むしろ地方出身者は面接の際になぜ地元でなく東京都なのかを聞かれることが多いため、対策さえしてしまえば有利に働くことさえあります。あくまで、どこの出身であろうとも、面接官を説得することができれば、面接では大成功です。
なぜ区や市ではなく都なのか
与えられている権限や、取り組みが違いますし、都民と関わる頻度も違います。具体的な区や市の取り組みについて調べてみると良いと思います。
なぜ国ではなく都なのか
規模の大きい仕事と言えばまず国に働くことが思い浮かびますが、それでもなぜ都を選ぶのかについて、考えてみてください。
都で何がしたいのか
どういった取り組みに携わりたいのかを具体的に思い描きながら、その上で都をどういった都市にしていきたいのかを考えると良いと思います。
都であなたはどう貢献できるのか
あなたが携わりたい取り組みで、あなたはどういった役割を担いたいのかを考えてみてください。それにはどんな能力が必要とされるのかも考えてみてください。
その貢献を裏付ける経験
これは非常に重要です。上記の能力を客観的に裏付ける経験を思い返してみてください。どんな些細なことでも、経験の種類に良し悪しはありませんので、具体的に話せるエピソードも筋道立てて話せるように準備しておくと良いでしょう。
その他、よく聞かれる質問については公務員試験の面接で聞かれる定番の質問の答え方【講師が解説】で紹介していますので、参考にしてみてください。
6 志望理由を考える上で参考になるもの
東京都の志望動機を作る上で、都政研究はとても大事になります。
面接においても、志望動機を答えるとほぼセットになって具体的にどういった点に東京都の魅力を感じたのかを聞かれます。
そこで都政を研究し、取り組みを具体的に挙げられたかどうかで、受け答えの説得力はまったく違ったものになりますので、是非受験生の皆さんは志望動機を作る上では都政研究をすることをおすすめします。
以下のページより2018年版の内容を見ることができます。

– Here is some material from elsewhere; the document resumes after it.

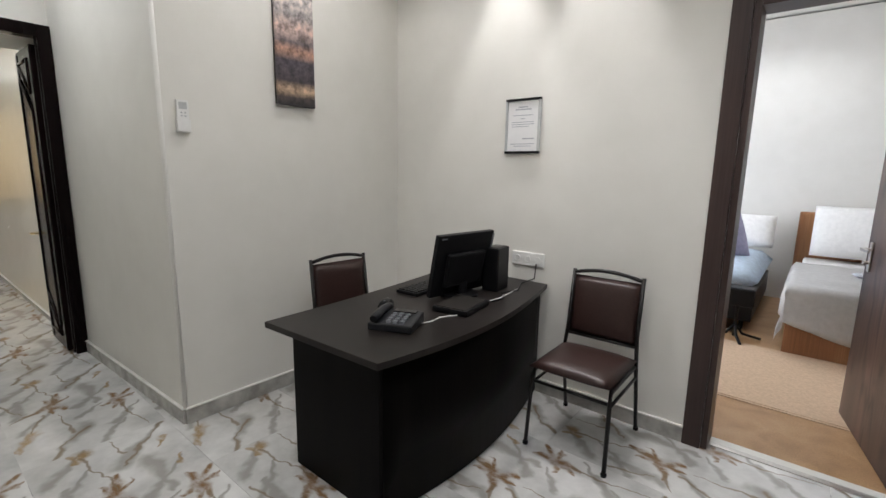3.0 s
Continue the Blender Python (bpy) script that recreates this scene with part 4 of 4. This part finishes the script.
def cover():
    """A loose bedspread: draped sheet with folds that hang unevenly over the foot and the side."""
    bm = bmesh.new()
    nx, ny, rows = 40, 44, []
    for j in range(ny + 1):
        row = []
        for i in range(nx + 1):
            u, v = i / nx, j / ny
            x, y = -0.30 + 1.30 * u, -0.34 + 1.55 * v
            z = 0.565 + 0.014 * noise.noise(Vector((x * 5, y * 5, 1)))
            fold = 0.028 * math.sin(9 * x + 24 * noise.noise(Vector((x * 1.3, y * 1.3, 4))))
            hx, hy = max(0.0, -0.01 - x), max(0.0, -0.02 - y)
            px, py = max(x, -0.02 - 0.02 * hx), max(y, -0.035 - 0.03 * hy)
            drop = hx * 0.95 + hy * (0.95 + 0.35 * math.sin(3.1 * x))
            z -= min(drop, 0.46)
            if hy > 0:
                py += fold * min(1, hy * 8) - 0.01
            if hx > 0:
                px += 0.022 * math.sin(14 * y + 3) * min(1, hx * 8) - 0.01
            row.append(bm.verts.new((px, py, z)))
        rows.append(row)
    for a, b2 in zip(rows, rows[1:]):
        for i in range(nx):
            f = bm.faces.new((a[i], a[i + 1], b2[i + 1], b2[i]))
            f.smooth = True
    bmesh.ops.solidify(bm, geom=bm.faces[:], thickness=0.008)
    return bm


part("bedspread", cover(), M_LINEN, bd)
pw = cushion(-0.42, -0.27, -0.08, 0.42, 0.27, 0.08, 0.05, 14)
pw.transform(Matrix.Translation((0.50, 1.74, 0.84)) @ Matrix.Rotation(radians(70), 4, "X"))
part("pillow", pw, M_LINEN, bd, "plump white pillow")
rm = thing("folded_towel", pose(1.02, 5.75, 0.575, 0, 0, 12), "small dark folded cloth lying on the bed", "towel")
part("cloth", cushion(-0.12, -0.06, 0.0, 0.12, 0.06, 0.035, 0.006), M_INK, rm)

b2 = thing("second_bed", pose(-0.62, 5.45, 0), "single bed with pale blue linen and a dark base", "bed")
part("base", box(0.0, 0.0, 0.10, 0.88, 1.5, 0.34, 0.01), M_BLKPLAST, b2)
part("mattress", cushion(0.0, -0.02, 0.34, 0.90, 1.5, 0.60, 0.02), M_BLUE, b2)
pw = cushion(-0.28, -0.2, -0.06, 0.28, 0.2, 0.06, 0.04, 12)
pw.transform(Matrix.Translation((0.62, 1.28, 0.80)) @ Matrix.Rotation(radians(55), 4, "X"))
part("pillow", pw, M_LINEN, b2, "white pillow")
pw = cushion(-0.25, -0.25, -0.05, 0.25, 0.25, 0.05, 0.05, 12)
pw.transform(Matrix.Translation((0.52, 0.55, 0.80)) @ Matrix.Rotation(radians(48), 4, "Z") @ Matrix.Rotation(radians(66), 4, "X"))
part("cushion", pw, M_LILAC, b2, "lilac cushion")
for x in (0.08, 0.80):
    for y in (0.1, 1.4):
        part("leg", tube([(x, y, 0), (x, y, 0.11)], 0.02), M_BLKPLAST, b2)
st = thing("fan_stand", pose(0.17, 5.22, 0), "black metal stand with a splayed foot", "stand")
part("post", tube([(0, 0, 0.02), (0, 0, 0.42)], 0.014), M_BLKPLAST, st)
for k in range(4):
    a = radians(20 + 90 * k)
    part("foot", tube([(0, 0, 0.13), (0.06 * math.cos(a), 0.06 * math.sin(a), 0.045), (0.2 * math.cos(a), 0.2 * math.sin(a), 0.014)], 0.012), M_BLKPLAST, st)
part("box", box(-0.14, -0.08, 0.30, 0.12, 0.10, 0.46, 0.02), M_BLKPLAST, st)
rg = thing("rug", pose(-0.3, 3.95, -0.002), "pinkish beige rug on the bedroom floor", "rug")
part("rug_top", box(0.0, 0.0, 0.0, 2.0, 1.15, 0.010, 0.004), M_RUG, rg)
part("border", box(-0.02, -0.02, 0.0, 2.02, 1.17, 0.006, 0.002), M_RUG, rg)


def window(name, m, width, height, label):
    """A white two-sash window in its opening, local x along the wall, y through it."""
    t = tagged(new(name), label, "window", "", "structure")
    t.matrix_world = m
    f = bmesh.new()
    for a in ((0, 0, width, 0.05), (0, height - 0.05, width, height), (0, 0.05, 0.05, height - 0.05), (width - 0.05, 0.05, width, height - 0.05), (width / 2 - 0.035, 0.05, width / 2 + 0.035, height - 0.05)):
        add_box(f, a[0], 0.0, a[1], a[2], 0.06, a[3], 0.004)
    part("window_frame", f, M_WHITE, t)
    g = bpy.data.materials.get("window_glass")
    if not g:
        g, gt, gb = nodes_of("window_glass")
        gb.inputs["Transmission Weight"].default_value, gb.inputs["Roughness"].default_value, gb.inputs["IOR"].default_value = 1.0, 0.0, 1.45
    for x0, x1 in ((0.05, width / 2 - 0.035), (width / 2 + 0.035, width - 0.05)):
        p = part("pane", box(x0, 0.025, 0.05, x1, 0.031, height - 0.05), g, t)
        p.visible_shadow = False
    part("window_sill", box(-0.04, -0.20, -0.035, width + 0.04, 0.0, -0.003, 0.006), M_WHITE, t)
    return t


window("window_1", pose(-1.69, 6.1, 0.9, 0, 0, -90) @ Matrix.Rotation(math.pi, 4, "Z") @ Matrix.Translation((-1.6, 0, 0)), 1.6, 1.6, "white framed bedroom window")
window("window_2", pose(-10.62, 1.84, 0.80, 0, 0, -90) @ Matrix.Rotation(math.pi, 4, "Z") @ Matrix.Translation((-2.1, 0, 0)), 2.1, 1.63, "white framed window behind a curtain")

# ---- far room ----


def curtain():
    bm = bmesh.new()
    n, rows = 150, []
    for j in range(7):
        z = 0.71 + (2.46 - 0.71) * j / 6
        row = []
        for i in range(n + 1):
            y = -0.41 + 2.45 * i / n
            a = 0.055 * math.sin(i * 0.42 + 1.6 * math.sin(i * 0.11)) + 0.014 * math.sin(i * 1.15 + 2.0 * math.sin(i * 0.07))
            row.append(bm.verts.new((-10.395 + a * (1 - 0.3 * j / 6), y, z + (0.006 * math.sin(i * 0.5) if j == 0 else 0))))
        rows.append(row)
    for a, b in zip(rows, rows[1:]):
        for i in range(n):
            f = bm.faces.new((a[i], a[i + 1], b[i + 1], b[i]))
            f.smooth = True
    return bm


cu = thing("curtain", pose(0, 0, 0), "golden yellow pleated curtain drawn across the window", "curtain")
part("cloth", curtain(), M_CURTAIN, cu)
part("rail", tube([(-10.395, -0.46, 2.47), (-10.395, 2.14, 2.47)], 0.012), M_IRON, cu)
for y in (-0.36, 0.84, 2.04):
    part("bracket", box(-10.50, y - 0.01, 2.46, -10.385, y + 0.01, 2.48), M_IRON, cu)
hg = thing("hanging_coat", pose(-8.66, 1.33, 0.30), "plum coloured cloth hanging beside the far doorway", "garment")
part("cloth", cushion(-0.10, -0.06, 0.0, 0.10, 0.06, 0.42, 0.02), M_PURPLE, hg)
part("stand", tube([(0.0, 0.0, 0.44), (0.0, 0.0, -0.29)], 0.015), M_IRON, hg)
part("stand_foot", lathe([(0.12, -0.30), (0.12, -0.285), (0.02, -0.27)], 20), M_IRON, hg)

# small pale marks on the corridor panel
PANEL = bpy.data.objects["wall_passage_north"]


def pale_mark(x, z, length, tilt):
    y = 1.480 + (x + 4.20) * (1.480 - 1.415) / 4.13 - 0.0012
    b = cushion(-length / 2, -0.0012, -0.006, length / 2, 0.0012, 0.006, 0.0, 6)
    b.transform(Matrix.Translation((x, y, z)) @ Matrix.Rotation(radians(tilt), 4, "Y"))
    part("pale_mark", b, M_TRIM, PANEL, "small pale mark on the panel wall")


for x, z, length, tilt in ((-6.25, 1.86, 0.10, 32), (-6.42, 1.83, 0.05, 5), (-6.55, 0.95, 0.05, 0), (-6.05, 0.72, 0.06, -25)):
    pale_mark(x, z, length, tilt)

# ---- floor tiles, each a piece of its own ----


TILE_W, TILE_D = 1.15, 0.60


def tile_mesh(u0, v0, u1, v1):
    me = bpy.data.meshes.new("tile")
    bm = box(u0, v0, -0.012, u1, v1, 0.0)
    bm.to_mesh(me)
    bm.free()
    me.materials.append(M_MARBLE)
    return me


def lay_tiles(parent, x0, y0, x1, y1, ox, oy, stagger, joint=0.0006):
    """Long tiles laid along x from the joint (ox, oy), cut at the edges of the floor; each keeps its own corner as origin."""
    meshes = {}
    for r in range(math.floor((y0 - oy) / TILE_D), math.ceil((y1 - oy) / TILE_D)):
        yo = oy + r * TILE_D
        xo = ox + (stagger * TILE_W if r % 2 else 0.0)
        for k in range(math.floor((x0 - xo) / TILE_W), math.ceil((x1 - xo) / TILE_W)):
            xa = xo + k * TILE_W
            u0, u1 = max(0.0, x0 - xa) + joint, min(TILE_W, x1 - xa) - joint
            v0, v1 = max(0.0, y0 - yo) + joint, min(TILE_D, y1 - yo) - joint
            if u1 - u0 < 0.012 or v1 - v0 < 0.012:
                continue
            key = (round(u0, 3), round(v0, 3), round(u1, 3), round(v1, 3))
            if key not in meshes:
                meshes[key] = tile_mesh(u0, v0, u1, v1)
            ob = new("tile", meshes[key])
            ob.location = (xa, yo, random.uniform(-0.0002, 0.0002))
            ob.parent = parent


lay_tiles(bpy.data.objects["floor_hall"], -1.94, 0.28, 1.575, 3.29, 0.225, 2.11, 0.5)
lay_tiles(bpy.data.objects["floor_hall"], -4.20, 0.28, -1.94, 1.75, 0.225, 2.11, 0.5, 0.0)
lay_tiles(bpy.data.objects["floor_corridor"], -8.48, 0.28, -4.20, 1.75, 0.225, 2.11, 0.5)
lay_tiles(bpy.data.objects["floor_side"], -5.20, -3.69, -4.20, 0.28, -4.78, -2.43, 0.0)
lay_tiles(bpy.data.objects["floor_cloak"], -4.20, -3.69, -3.0, -2.62, -4.78, -2.43, 0.0)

2年おきに発行されているようなので、2021年になると2020年版に更新されると思いますので、最新版については常にチェックしてください。
https://www.metro.tokyo.lg.jp/tosei/tokyoto/profile/tosei2018.html
最近のものですので、より今の都政を知りたいという受験生はぜひ長期ビジョンと併せて読むことをおすすめします。
面接対策用としては、都政2018で気になった取り組みをインターネットなどで調べると詳しくわかります。
7 まとめ
都庁に限りませんが、志望理由で重要なことは「自分だけの志望理由」を伝えることです。
相手は面接のプロですので、当たり障りのない志望理由やどこかから取ってきたものを伝えても決してよく思われません。
なぜ都庁なのか、都庁で何をしたいのかをひたすら考え、それらを自分の経験に紐付けられるようしっかりと対策して臨むようにしましょう!